Treasury bond definition
Treasury bond meaning
Treasury bonds (known as T-bonds for short) are released by the US government so they can raise money for day-to-day spending or major projects.
These are long-term investments that can last anywhere between 10 and 30 years. Interest is paid to investors twice a year, and they are considered risk free because there is little to no chance of the US government defaulting on repayments. As a result, the interest offered by T-bonds tends to be quite low.
How they work
When the government is issuing new bonds, they will normally be sold through an auction. Each Treasury bond has a face value of at least $1,000. The coupon rate attached to the bond dictates the percentage of interest that will be paid per year, while the maturity date specifies when the face value of the bond will be returned in full.

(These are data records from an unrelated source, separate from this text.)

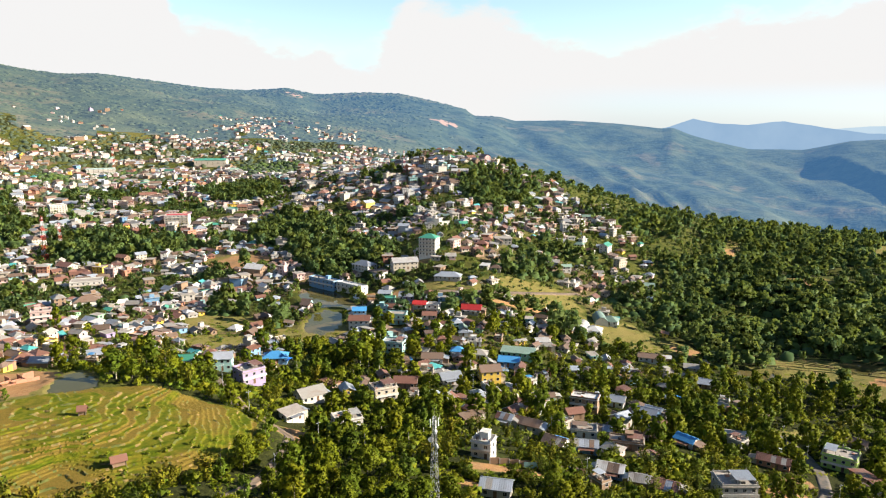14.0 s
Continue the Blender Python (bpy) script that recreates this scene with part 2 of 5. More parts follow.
m, n = material("old_asphalt")
at = place_way(n)
c = n.mix(n.smooth(n.noise(at, 0.4, 5), 0.35, 0.65), (0.07, 0.068, 0.066, 1), (0.15, 0.125, 0.1, 1))
finish(n, c, 0.85, n.noise(at, 8, 4), 0.4, 0.02)
ASPHALT = m

WALLS = {
    "white": painted("white_plaster", (0.58, 0.57, 0.545), 0.65), "cream": painted("cream_plaster", (0.5, 0.44, 0.36), 0.6),
    "pink": painted("pink_plaster", (0.56, 0.38, 0.36)), "blue": painted("blue_plaster", (0.14, 0.3, 0.5)),
    "turquoise": painted("turquoise_plaster", (0.28, 0.5, 0.5)), "yellow": painted("yellow_plaster", (0.75, 0.5, 0.06)),
    "purple": painted("purple_plaster", (0.36, 0.28, 0.46)), "grey": painted("bare_concrete", (0.38, 0.36, 0.33), 0.6),
    "brown": painted("brown_boards", (0.24, 0.15, 0.09), 0.5), "green": painted("green_plaster", (0.25, 0.48, 0.3)),
    "lime": painted("lime_plaster", (0.42, 0.6, 0.12)), "brick": painted("red_brick", (0.4, 0.17, 0.1), 0.5),
}
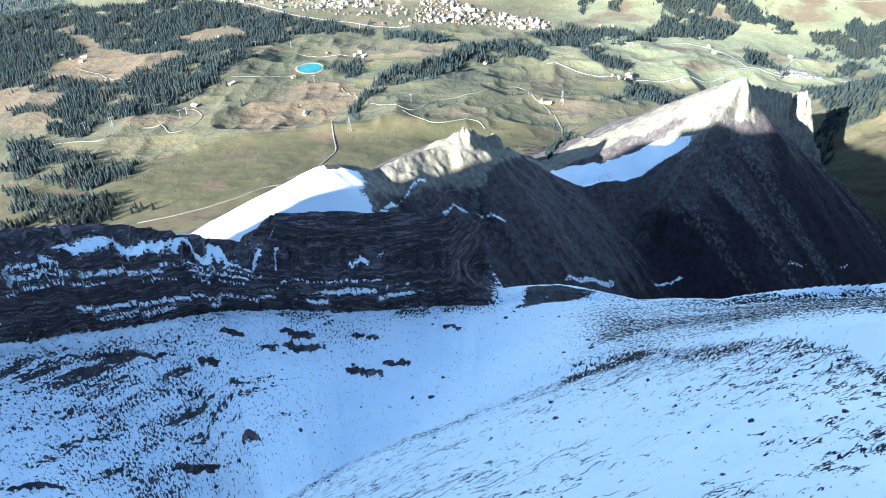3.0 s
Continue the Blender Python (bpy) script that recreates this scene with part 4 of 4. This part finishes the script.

Bonds can be sold between investors, and it is common for prices to fluctuate on these secondary markets, meaning that a $1,000 bond issued in 2001 could end up selling for more (or less) than its face value. This is usually determined by whether the coupon rates of newer bonds are better or worse in comparison. If the 2001 bond offers higher annual payouts than a 2019 bond, they will be worth more than $1,000. Should the payouts be lower, their value will depreciate.

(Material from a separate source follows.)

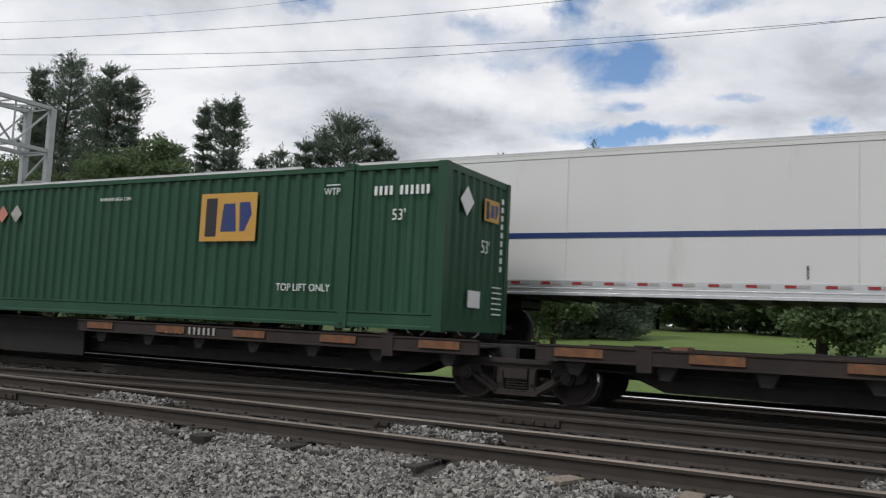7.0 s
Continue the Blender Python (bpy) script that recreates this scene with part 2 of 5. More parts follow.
GRIME = (0.05, 0.04, 0.032)
M = dict(
    ballast=mat("ballast_stone", (0.190, 0.181, 0.168), 0.92, var=0.3, scale=40, fine=200, each=0.85),
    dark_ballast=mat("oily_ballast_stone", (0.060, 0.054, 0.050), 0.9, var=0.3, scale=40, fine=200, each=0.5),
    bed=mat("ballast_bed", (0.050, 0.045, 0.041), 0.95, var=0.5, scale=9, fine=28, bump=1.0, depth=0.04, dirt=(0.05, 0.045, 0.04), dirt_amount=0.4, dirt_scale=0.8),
    grass=mat("meadow_grass", (0.105, 0.160, 0.036), 0.9, var=0.3, scale=0.25, fine=9, bump=0.6, depth=0.1, dirt=(0.09, 0.12, 0.03), dirt_amount=0.3, dirt_scale=0.12),
    rail=mat("rusted_rail", (0.042, 0.035, 0.029), 0.8, 0.1, var=0.3, scale=5, fine=120, dirt=GRIME, dirt_amount=0.5),
    railhead=mat("polished_rail_head", (0.48, 0.48, 0.48), 0.3, 1.0, var=0.15, scale=2, fine=90, bump=0.02),
    railhead_dull=mat("worn_rail_head", (0.15, 0.128, 0.11), 0.5, 0.6, var=0.25, scale=2, fine=90, bump=0.05),
    tie=mat("creosoted_timber", (0.030, 0.026, 0.023), 0.9, var=0.35, scale=8, fine=70, bump=0.5, each=0.3),
    scrap=mat("weathered_grey_timber", (0.20, 0.165, 0.13), 0.9, var=0.3, scale=10, fine=80, bump=0.4, dirt=GRIME, dirt_amount=0.3, dirt_scale=6),
    white=mat("white_trailer_paint", (0.66, 0.66, 0.65), 0.42, var=0.04, scale=1.2, fine=50, bump=0.03, dirt=(0.38, 0.35, 0.29), dirt_amount=0.12, streak=0.15, each=0.02),
    warm_white=mat("warm_white_paint", (0.67, 0.655, 0.61), 0.45, var=0.05, scale=1.2, fine=50, bump=0.03, dirt=(0.40, 0.355, 0.28), dirt_amount=0.16, dirt_scale=1.4, streak=0.12, each=0.015),
    bracket=mat("weathered_bracket_paint", (0.17, 0.085, 0.05), 0.8, var=0.3, scale=8, dirt=GRIME, dirt_amount=0.45, dirt_scale=4),
    stained=mat("stained_white_paint", (0.60, 0.585, 0.55), 0.5, var=0.06, scale=1.2, fine=50, bump=0.05, dirt=(0.36, 0.32, 0.26), dirt_amount=0.35, dirt_scale=1.3, streak=0.3, each=0.02),
    cream=mat("weathered_cream_paint", (0.68, 0.65, 0.57), 0.5, var=0.05, scale=1.5, fine=50, bump=0.04, dirt=(0.33, 0.28, 0.2), dirt_amount=0.22, streak=0.12, each=0.025),
    grey=mat("grey_trailer_paint", (0.265, 0.285, 0.300), 0.24, var=0.05, scale=0.8, fine=50, bump=0.02, dirt=(0.32, 0.335, 0.345), dirt_amount=0.12, dirt_scale=0.7, streak=0.25, each=0.02),
    alu=mat("aluminium_trim", (0.60, 0.61, 0.62), 0.38, 0.6, var=0.1, scale=4, fine=90, bump=0.05, dirt=(0.25, 0.23, 0.2), dirt_amount=0.15),
    dirty_alu=mat("stained_aluminium_rail", (0.42, 0.41, 0.385), 0.5, 0.4, var=0.15, scale=4, fine=90, dirt=(0.16, 0.13, 0.1), dirt_amount=0.35),
    roof=mat("dark_roof_edge", (0.12, 0.12, 0.12), 0.6, var=0.2),
    green=mat("green_container_paint", (0.010, 0.058, 0.027), 0.5, var=0.14, scale=1.2, fine=60, bump=0.06, dirt=(0.03, 0.10, 0.055), dirt_amount=0.2, dirt_scale=1.2, streak=0.3),
    red=mat("red_reflector", (0.30, 0.028, 0.03), 0.35, var=0.15),
    decal=mat("white_decal", (0.72, 0.73, 0.72), 0.5, var=0.06),
    navy=mat("navy_vinyl", (0.022, 0.042, 0.15), 0.4, var=0.1),
    black=mat("black_vinyl", (0.022, 0.022, 0.025), 0.5, var=0.2),
    gold=mat("gold_vinyl", (0.52, 0.29, 0.06), 0.45, var=0.08),
    orange=mat("orange_reflective_patch", (0.20, 0.082, 0.032), 0.6, var=0.35, scale=8, dirt=GRIME, dirt_amount=0.55, dirt_scale=4),
    brown=mat("brown_shield_vinyl", (0.055, 0.03, 0.018), 0.45, var=0.1),
    purple=mat("purple_vinyl", (0.045, 0.02, 0.12), 0.45, var=0.08),
    lime=mat("green_vinyl", (0.06, 0.36, 0.09), 0.45, var=0.08),
    teal=mat("teal_vinyl", (0.016, 0.150, 0.245), 0.4, var=0.1),
    blue=mat("mid_blue_vinyl", (0.018, 0.068, 0.170), 0.4, var=0.1),
    crimson=mat("faded_red_vinyl", (0.50, 0.20, 0.15), 0.5, var=0.1),
    lime_dull=mat("dark_green_vinyl", (0.03, 0.14, 0.06), 0.45, var=0.1),
    rubber=mat("tyre_rubber", (0.022, 0.022, 0.023), 0.85, var=0.3, scale=10, fine=120, bump=0.2, dirt=(0.045, 0.042, 0.039), dirt_amount=0.1),
    rim_white=mat("painted_white_rim", (0.62, 0.61, 0.58), 0.45, 0.2, var=0.12, dirt=(0.22, 0.17, 0.12), dirt_amount=0.25, dirt_scale=6),
    rim_tan=mat("rusty_cream_rim", (0.58, 0.51, 0.40), 0.55, 0.1, var=0.2, dirt=(0.12, 0.07, 0.045), dirt_amount=0.25, dirt_scale=7),
    rim_disc=mat("grimy_wheel_disc", (0.12, 0.085, 0.062), 0.6, 0.2, var=0.3, scale=9, dirt=(0.06, 0.04, 0.03), dirt_amount=0.45, dirt_scale=8),
    rim_black=mat("black_rim", (0.02, 0.02, 0.021), 0.4, 0.3, var=0.2),
    steel=mat("dark_underframe_steel", (0.036, 0.034, 0.033), 0.75, 0.2, var=0.35, scale=5, fine=60, dirt=(0.045, 0.033, 0.027), dirt_amount=0.3),
    skirt=mat("light_grey_skirt", (0.50, 0.515, 0.53), 0.4, var=0.06, dirt=(0.3, 0.3, 0.29), dirt_amount=0.15, streak=0.2),
    skirt_dark=mat("black_skirt", (0.010, 0.011, 0.014), 0.75, var=0.2, specular=0.2),
    # dark brown grimy paint, with the shade round the deck worked into its colour
    old_car=mat("shaded_brown_car_paint", (0.032, 0.023, 0.020), 0.8, 0.1, var=0.35, scale=3, fine=50, bump=0.2, dirt=(0.018, 0.016, 0.015), dirt_amount=0.55, dirt_scale=1.2),
    # sill paints: stains, and the shade under the car put into the base colour
    yellow_sill=mat("stained_shade_brown_paint", (0.070, 0.047, 0.032), 0.8, 0.1, var=0.35, scale=3, fine=50, bump=0.15, dirt=(0.042, 0.034, 0.029), dirt_amount=0.5, dirt_scale=1.1),
    shaded_sill=mat("stained_shade_black_paint", (0.018, 0.016, 0.015), 0.8, 0.1, var=0.35, scale=3, fine=50, bump=0.15, dirt=(0.012, 0.011, 0.011), dirt_amount=0.5, dirt_scale=1.1),
    yellow_car=mat("dirty_yellow_car_paint", (0.31, 0.165, 0.058), 0.7, 0.1, var=0.3, scale=3, fine=50, bump=0.15, dirt=(0.09, 0.055, 0.035), dirt_amount=0.55, dirt_scale=1.6),
    truck=mat("cast_truck_steel", (0.042, 0.035, 0.032), 0.8, 0.3, var=0.3, scale=6, fine=60, bump=0.2, dirt=(0.02, 0.018, 0.016), dirt_amount=0.4),
    tread=mat("polished_wheel_tread", (0.60, 0.60, 0.60), 0.26, 1.0, var=0.1, bump=0.02),
    galv=mat("galvanised_steel", (0.36, 0.37, 0.375), 0.5, 0.5, var=0.12, scale=5, fine=60),
    unit=mat("reefer_unit_panel", (0.70, 0.70, 0.69), 0.4, var=0.05, dirt=(0.4, 0.38, 0.34), dirt_amount=0.15),
    bark=mat("pine_bark", (0.055, 0.042, 0.033), 0.95, var=0.4, scale=6, fine=30, bump=0.6, depth=0.03),
    needles=mat("pine_needles", (0.112, 0.150, 0.112), 0.75, var=0.3, scale=0.5, fine=3, each=0.35, bump=0),
    leaves=mat("broad_leaves", (0.100, 0.146, 0.074), 0.6, var=0.4, scale=0.5, fine=3, each=0.28, bump=0),
    leaves_light=mat("light_leaves", (0.112, 0.162, 0.076), 0.6, var=0.35, scale=0.5, fine=3, each=0.3, bump=0),
    wire=mat("wire", (0.05, 0.05, 0.055), 0.6),
    pole=mat("weathered_pole", (0.10, 0.085, 0.07), 0.9, var=0.3),
    hitch=mat("rusty_red_hitch", (0.075, 0.036, 0.028), 0.75, 0.1, var=0.35, scale=5, dirt=(0.06, 0.035, 0.025), dirt_amount=0.5, dirt_scale=3),
    grille=mat("black_grille", (0.012, 0.012, 0.013), 0.5),
)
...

Another thing that investors need to take into account is inflation. While $1,000 may have been a sizeable sum of money in 2001, price rises may mean that it doesn’t have the same purchasing power in a few decades’ time. As a result, inflation can eat into the modest returns made through Treasury bonds.
These fixed-income instruments are also used by other governments around the world, but bonds issued by these countries can be riskier if they have a poor credit rating.